Regardless of what business or profession they are in, their road up included government channels and government money because, as government has grown, its boundary with the rest of American life has become indistinct. Many began their careers in government and leveraged their way into the private sector. Some, e.g., Secretary of the Treasury Timothy Geithner, never held a non-government job. Hence whether formally in government, out of it, or halfway, America’s ruling class speaks the language and has the tastes, habits, and tools of bureaucrats. It rules uneasily over the majority of Americans not oriented to government.
The two classes have less in common culturally, dislike each other more, and embody ways of life more different from one another than did the 19th century’s Northerners and Southerners....
Who are these rulers, and by what right do they rule? How did America change from a place where people could expect to live without bowing to privileged classes to one in which, at best, they might have the chance to climb into them? What sets our ruling class apart from the rest of us?
Its attitude is key to understanding our bipartisan ruling class. Its first tenet is that “we” are the best and brightest while the rest of Americans are retrograde, racist, and dysfunctional unless properly constrained....
The Agenda: Power
Our ruling class’s agenda is power for itself. While it stakes its claim through intellectual-moral pretense, it holds power by one of the oldest and most prosaic of means: patronage and promises thereof.

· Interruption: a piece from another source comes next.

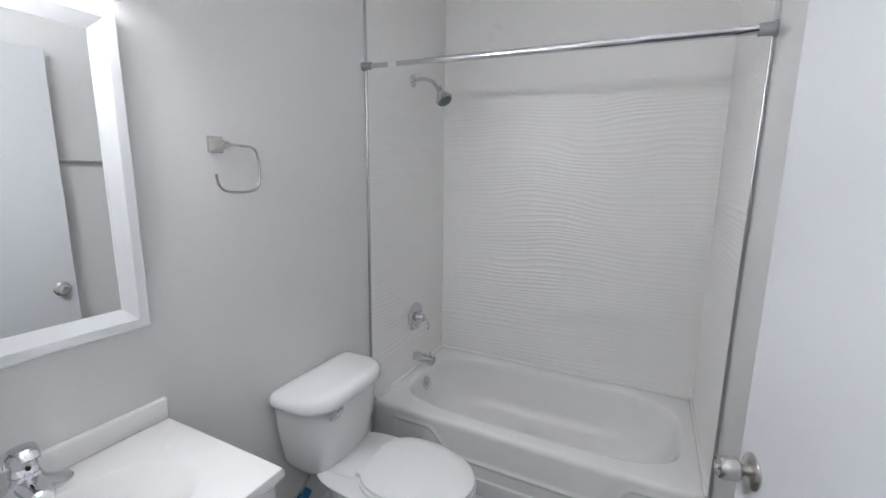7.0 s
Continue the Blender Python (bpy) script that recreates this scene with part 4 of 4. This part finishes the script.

Laws and regulations nowadays are longer than ever because length is needed to specify how people will be treated unequally. For example, the health care bill of 2010 takes more than 2,700 pages to make sure not just that some states will be treated differently from others because their senators offered key political support, but more importantly to codify bargains between the government and various parts of the health care industry, state governments, and large employers about who would receive what benefits (e.g., public employee unions and auto workers) and who would pass what indirect taxes onto the general public. The financial regulation bill of 2010, far from setting univocal rules for the entire financial industry in few words, spends some 3,000 pages (at this writing) tilting the field exquisitely toward some and away from others. Even more significantly, these and other products of Democratic and Republican administrations and Congresses empower countless boards and commissions arbitrarily to protect some persons and companies, while ruining others....
mistersmith
reply to post by Eryiedes
Very helpful,thank you.
For years I've complained that :-
Born in the forties, I was a subject, and I was ruled.
During the sixties I became a citizen, and was governed.
In the seventies I became a consumer, and I was farmed.
When they get me hooked on internet gambling, I'll be a punter, and I'll be f**ked.
mistersmith.
greyer
It's like they get some kind of high from controlling people.
mistersmith
reply to post by ancientthunder
I think freedom will always be one half of a duality.
Something is always there to balance.
Freedom of speech becomes balanced by social responsibility.
Sexual freedom by the benefits of fidelity.
Freedom of action by our duty to obey the law and respect others.
These moderators of our freedom are benign. We learn balance.
The way we limit our freedom by adherence to useless dogma, emotional immaturity and ignorance are all remedied from within.
When we learn how we restrict ourselves, the restriction disappears.
Most of all, we seem as a species to want freedom from the consequences of our actions.
Like any infant.
We are not free to abuse our freedom for ever.
mistersmith.
spartacus699
reply to post by ancientthunder
The grass is always greener on the other side. I was gonna move to a nicer city one time. But then I realized I couldn't bring my friends and family so it made it just too difficult. I'll just visit places and not bother with moving anywhere full time. You need 3 things in life: 1) somewhere to live 2) somone to love 3) something to do. That's all you need.